_DIRECTIONS FOR THIS TASK_
Within the records below, reproduce without change the lines from the line that has "return Matrix.Translation(eye) @" through the line that has "made[o].parent = made.get(o.parent, o.parent)", and only those.

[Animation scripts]
*-*-*

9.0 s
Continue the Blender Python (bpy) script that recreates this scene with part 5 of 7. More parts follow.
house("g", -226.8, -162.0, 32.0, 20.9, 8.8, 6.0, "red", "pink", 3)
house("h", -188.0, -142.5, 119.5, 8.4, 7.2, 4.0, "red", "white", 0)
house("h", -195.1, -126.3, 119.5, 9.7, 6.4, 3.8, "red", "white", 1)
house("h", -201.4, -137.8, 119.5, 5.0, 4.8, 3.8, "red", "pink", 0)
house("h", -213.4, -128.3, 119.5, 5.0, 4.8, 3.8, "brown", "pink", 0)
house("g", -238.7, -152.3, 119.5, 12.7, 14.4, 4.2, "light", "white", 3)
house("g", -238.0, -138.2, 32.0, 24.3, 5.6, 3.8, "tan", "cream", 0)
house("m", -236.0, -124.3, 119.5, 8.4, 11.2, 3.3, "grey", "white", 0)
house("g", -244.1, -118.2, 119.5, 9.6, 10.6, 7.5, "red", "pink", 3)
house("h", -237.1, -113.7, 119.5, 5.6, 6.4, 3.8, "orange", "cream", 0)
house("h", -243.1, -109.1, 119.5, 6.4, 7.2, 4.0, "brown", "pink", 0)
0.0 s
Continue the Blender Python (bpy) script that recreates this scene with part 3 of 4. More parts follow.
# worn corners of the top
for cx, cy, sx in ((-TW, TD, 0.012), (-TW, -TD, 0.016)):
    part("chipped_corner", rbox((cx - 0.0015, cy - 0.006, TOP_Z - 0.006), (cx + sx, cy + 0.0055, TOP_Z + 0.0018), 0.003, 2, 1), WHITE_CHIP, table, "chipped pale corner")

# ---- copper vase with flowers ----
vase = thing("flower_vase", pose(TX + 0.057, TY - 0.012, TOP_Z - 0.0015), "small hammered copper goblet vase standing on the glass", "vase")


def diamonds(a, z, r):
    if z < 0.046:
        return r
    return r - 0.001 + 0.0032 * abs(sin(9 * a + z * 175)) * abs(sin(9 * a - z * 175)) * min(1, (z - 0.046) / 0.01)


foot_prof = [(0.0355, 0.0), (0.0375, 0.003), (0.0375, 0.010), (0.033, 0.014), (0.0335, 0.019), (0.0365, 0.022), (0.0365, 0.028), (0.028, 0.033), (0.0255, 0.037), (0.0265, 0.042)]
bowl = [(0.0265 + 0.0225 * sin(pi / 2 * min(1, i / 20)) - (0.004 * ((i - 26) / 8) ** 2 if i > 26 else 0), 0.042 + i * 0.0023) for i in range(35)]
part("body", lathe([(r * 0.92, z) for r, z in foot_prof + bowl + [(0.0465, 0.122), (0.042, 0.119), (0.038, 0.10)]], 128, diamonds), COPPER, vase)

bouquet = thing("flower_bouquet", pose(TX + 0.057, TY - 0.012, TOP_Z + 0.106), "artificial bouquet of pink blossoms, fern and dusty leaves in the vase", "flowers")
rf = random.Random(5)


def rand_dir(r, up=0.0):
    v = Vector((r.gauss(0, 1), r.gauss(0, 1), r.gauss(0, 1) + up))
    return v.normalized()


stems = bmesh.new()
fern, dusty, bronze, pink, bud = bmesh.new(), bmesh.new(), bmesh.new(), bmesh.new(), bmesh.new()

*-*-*

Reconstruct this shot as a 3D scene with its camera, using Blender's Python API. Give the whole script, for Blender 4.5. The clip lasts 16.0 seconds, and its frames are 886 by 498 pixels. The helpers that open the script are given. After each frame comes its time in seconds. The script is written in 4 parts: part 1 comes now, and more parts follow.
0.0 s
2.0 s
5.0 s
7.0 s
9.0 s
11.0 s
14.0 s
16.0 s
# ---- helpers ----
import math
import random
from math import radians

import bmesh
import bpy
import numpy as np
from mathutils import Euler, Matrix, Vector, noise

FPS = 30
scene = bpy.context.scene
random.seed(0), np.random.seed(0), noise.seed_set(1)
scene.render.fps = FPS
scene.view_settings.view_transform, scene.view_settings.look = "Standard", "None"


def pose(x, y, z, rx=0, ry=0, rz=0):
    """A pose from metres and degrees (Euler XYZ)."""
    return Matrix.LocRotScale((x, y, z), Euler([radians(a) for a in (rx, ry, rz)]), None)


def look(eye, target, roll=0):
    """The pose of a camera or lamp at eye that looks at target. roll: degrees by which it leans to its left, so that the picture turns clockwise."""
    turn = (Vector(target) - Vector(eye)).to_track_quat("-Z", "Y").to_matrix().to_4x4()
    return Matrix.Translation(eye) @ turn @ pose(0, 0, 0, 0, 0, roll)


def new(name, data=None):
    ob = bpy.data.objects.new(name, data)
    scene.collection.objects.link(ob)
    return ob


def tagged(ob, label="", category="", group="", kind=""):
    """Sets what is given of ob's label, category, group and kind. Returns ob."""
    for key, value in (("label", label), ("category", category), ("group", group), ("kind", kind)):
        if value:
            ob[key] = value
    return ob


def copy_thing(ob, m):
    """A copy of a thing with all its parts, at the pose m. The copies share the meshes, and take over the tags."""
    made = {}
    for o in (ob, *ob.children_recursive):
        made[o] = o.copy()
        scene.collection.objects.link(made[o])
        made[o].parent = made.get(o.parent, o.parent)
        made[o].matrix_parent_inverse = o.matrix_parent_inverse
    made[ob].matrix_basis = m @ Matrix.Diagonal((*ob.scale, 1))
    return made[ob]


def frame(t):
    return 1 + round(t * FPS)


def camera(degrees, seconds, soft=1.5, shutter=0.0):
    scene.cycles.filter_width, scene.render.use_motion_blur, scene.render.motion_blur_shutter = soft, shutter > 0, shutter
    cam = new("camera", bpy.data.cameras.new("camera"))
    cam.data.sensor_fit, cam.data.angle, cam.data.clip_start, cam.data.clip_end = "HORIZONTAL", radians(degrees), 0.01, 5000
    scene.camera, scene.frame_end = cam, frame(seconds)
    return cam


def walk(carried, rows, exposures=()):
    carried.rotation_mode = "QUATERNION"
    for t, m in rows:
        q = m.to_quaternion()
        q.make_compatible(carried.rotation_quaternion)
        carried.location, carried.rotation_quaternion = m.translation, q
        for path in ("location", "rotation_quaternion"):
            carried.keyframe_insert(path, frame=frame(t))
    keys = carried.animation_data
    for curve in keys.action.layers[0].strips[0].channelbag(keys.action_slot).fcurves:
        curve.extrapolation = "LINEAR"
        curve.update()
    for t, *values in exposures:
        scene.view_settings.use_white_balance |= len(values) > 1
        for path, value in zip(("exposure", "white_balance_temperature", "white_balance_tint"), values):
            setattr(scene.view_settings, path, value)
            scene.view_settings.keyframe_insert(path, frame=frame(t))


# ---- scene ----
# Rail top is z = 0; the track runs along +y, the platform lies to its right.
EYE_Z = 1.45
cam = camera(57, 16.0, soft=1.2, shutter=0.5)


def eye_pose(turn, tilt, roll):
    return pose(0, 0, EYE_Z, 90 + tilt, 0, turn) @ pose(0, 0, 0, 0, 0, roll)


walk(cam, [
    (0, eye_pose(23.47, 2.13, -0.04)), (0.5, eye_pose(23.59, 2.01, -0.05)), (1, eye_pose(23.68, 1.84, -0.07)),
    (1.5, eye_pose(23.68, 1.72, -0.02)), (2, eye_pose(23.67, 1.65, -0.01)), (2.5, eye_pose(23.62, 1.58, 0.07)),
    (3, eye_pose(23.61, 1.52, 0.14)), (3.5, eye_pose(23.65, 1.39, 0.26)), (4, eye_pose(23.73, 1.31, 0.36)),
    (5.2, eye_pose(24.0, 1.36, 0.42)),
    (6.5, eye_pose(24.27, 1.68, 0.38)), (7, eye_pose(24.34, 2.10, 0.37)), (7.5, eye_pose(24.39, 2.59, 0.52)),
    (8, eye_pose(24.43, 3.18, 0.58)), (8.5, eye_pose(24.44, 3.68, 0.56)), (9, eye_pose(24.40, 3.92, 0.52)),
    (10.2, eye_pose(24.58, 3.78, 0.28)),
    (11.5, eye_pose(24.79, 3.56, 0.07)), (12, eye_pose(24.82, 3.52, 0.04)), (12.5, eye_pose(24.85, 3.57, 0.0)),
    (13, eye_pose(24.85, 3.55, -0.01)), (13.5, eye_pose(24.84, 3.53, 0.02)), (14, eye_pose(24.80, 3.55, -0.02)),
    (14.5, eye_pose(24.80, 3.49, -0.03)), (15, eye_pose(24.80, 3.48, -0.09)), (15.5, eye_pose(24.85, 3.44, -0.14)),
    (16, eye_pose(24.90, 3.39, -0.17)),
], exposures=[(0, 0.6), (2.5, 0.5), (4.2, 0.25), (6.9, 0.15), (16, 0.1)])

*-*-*

_ANSWER FOR THIS EXERCISE_
    return Matrix.Translation(eye) @ turn @ pose(0, 0, 0, 0, 0, roll)


def new(name, data=None):
    ob = bpy.data.objects.new(name, data)
    scene.collection.objects.link(ob)
    return ob


def tagged(ob, label="", category="", group="", kind=""):
    """Sets what is given of ob's label, category, group and kind. Returns ob."""
    for key, value in (("label", label), ("category", category), ("group", group), ("kind", kind)):
        if value:
            ob[key] = value
    return ob


def copy_thing(ob, m):
    """A copy of a thing with all its parts, at the pose m. The copies share the meshes, and take over the tags."""
    made = {}
    for o in (ob, *ob.children_recursive):
        made[o] = o.copy()
        scene.collection.objects.link(made[o])
        made[o].parent = made.get(o.parent, o.parent)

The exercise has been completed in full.